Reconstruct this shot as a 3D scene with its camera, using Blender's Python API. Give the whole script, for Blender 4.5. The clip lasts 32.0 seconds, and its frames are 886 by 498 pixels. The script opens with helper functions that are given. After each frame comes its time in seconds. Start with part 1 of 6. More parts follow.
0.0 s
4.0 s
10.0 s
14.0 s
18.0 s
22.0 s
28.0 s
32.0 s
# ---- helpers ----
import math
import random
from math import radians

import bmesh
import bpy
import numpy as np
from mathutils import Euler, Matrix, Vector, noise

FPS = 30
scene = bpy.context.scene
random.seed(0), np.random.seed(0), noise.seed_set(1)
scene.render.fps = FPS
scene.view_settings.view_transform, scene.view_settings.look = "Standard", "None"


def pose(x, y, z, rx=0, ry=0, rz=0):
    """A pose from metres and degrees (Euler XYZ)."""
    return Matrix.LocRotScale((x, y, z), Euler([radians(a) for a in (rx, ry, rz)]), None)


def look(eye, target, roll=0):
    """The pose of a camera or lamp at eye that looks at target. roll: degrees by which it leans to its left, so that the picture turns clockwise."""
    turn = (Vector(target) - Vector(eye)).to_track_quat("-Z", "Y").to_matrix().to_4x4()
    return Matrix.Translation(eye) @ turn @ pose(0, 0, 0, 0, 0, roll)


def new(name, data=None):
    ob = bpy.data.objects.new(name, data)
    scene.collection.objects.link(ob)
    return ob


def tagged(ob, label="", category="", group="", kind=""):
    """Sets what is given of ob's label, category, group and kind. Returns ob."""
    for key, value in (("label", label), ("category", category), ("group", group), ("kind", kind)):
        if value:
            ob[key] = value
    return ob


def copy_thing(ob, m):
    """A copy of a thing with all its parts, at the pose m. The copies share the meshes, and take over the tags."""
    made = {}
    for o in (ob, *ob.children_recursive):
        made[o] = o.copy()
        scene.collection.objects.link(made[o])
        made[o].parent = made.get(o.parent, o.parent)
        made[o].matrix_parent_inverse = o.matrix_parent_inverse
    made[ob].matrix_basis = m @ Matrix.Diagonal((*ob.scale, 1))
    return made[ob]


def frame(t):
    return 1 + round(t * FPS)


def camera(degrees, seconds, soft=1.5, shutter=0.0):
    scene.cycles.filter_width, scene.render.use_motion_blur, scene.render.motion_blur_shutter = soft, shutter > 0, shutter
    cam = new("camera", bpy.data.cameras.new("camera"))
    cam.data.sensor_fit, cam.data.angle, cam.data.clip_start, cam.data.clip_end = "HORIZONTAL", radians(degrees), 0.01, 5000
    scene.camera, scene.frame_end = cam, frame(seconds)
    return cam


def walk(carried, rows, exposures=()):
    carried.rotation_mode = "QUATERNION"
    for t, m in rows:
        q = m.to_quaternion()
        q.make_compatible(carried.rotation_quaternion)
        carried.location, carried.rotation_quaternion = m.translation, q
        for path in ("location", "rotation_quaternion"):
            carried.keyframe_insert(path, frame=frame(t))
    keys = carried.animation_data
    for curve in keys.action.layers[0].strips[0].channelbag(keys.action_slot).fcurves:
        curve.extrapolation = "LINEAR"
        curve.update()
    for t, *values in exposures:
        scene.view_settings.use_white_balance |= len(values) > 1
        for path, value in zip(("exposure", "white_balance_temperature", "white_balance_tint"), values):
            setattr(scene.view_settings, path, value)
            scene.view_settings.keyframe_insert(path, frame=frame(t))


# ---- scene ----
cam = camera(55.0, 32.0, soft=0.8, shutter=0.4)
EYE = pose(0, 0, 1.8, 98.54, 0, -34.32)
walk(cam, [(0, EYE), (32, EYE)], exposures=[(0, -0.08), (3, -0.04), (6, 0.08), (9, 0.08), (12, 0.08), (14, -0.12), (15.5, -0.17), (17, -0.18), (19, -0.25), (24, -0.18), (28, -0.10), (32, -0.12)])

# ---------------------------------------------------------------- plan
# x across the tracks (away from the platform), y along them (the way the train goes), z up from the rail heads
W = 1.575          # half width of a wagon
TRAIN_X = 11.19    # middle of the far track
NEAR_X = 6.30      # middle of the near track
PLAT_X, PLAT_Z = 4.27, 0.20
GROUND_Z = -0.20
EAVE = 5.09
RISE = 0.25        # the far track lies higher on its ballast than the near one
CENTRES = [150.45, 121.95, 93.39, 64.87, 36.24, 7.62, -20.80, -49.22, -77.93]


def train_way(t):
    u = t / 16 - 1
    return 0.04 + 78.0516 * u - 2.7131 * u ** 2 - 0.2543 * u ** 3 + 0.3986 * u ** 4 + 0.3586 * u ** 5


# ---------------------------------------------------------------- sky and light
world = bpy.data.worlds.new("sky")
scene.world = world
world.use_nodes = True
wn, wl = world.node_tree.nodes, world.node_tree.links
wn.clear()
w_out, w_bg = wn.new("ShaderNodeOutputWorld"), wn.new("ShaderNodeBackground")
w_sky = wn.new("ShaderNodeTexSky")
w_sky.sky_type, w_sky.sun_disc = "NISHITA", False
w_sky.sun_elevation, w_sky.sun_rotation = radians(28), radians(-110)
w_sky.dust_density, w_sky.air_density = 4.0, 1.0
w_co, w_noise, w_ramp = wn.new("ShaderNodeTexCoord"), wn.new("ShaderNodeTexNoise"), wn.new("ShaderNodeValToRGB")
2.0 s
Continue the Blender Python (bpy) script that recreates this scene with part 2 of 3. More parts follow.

========================================

§ Work instructions: Your task is to gather every line with the word "frame" and copy it.

§ Answer for the task:
Reconstruct this shot as a 3D scene with its camera, using Blender's Python API. Give the whole script, for Blender 4.5. The clip lasts 32.0 seconds, and its frames are 886 by 498 pixels. The script opens with helper functions that are given. After each frame comes its time in seconds. Start with part 1 of 6. More parts follow.
def frame(t):
    scene.camera, scene.frame_end = cam, frame(seconds)
            carried.keyframe_insert(path, frame=frame(t))
            scene.view_settings.keyframe_insert(path, frame=frame(t))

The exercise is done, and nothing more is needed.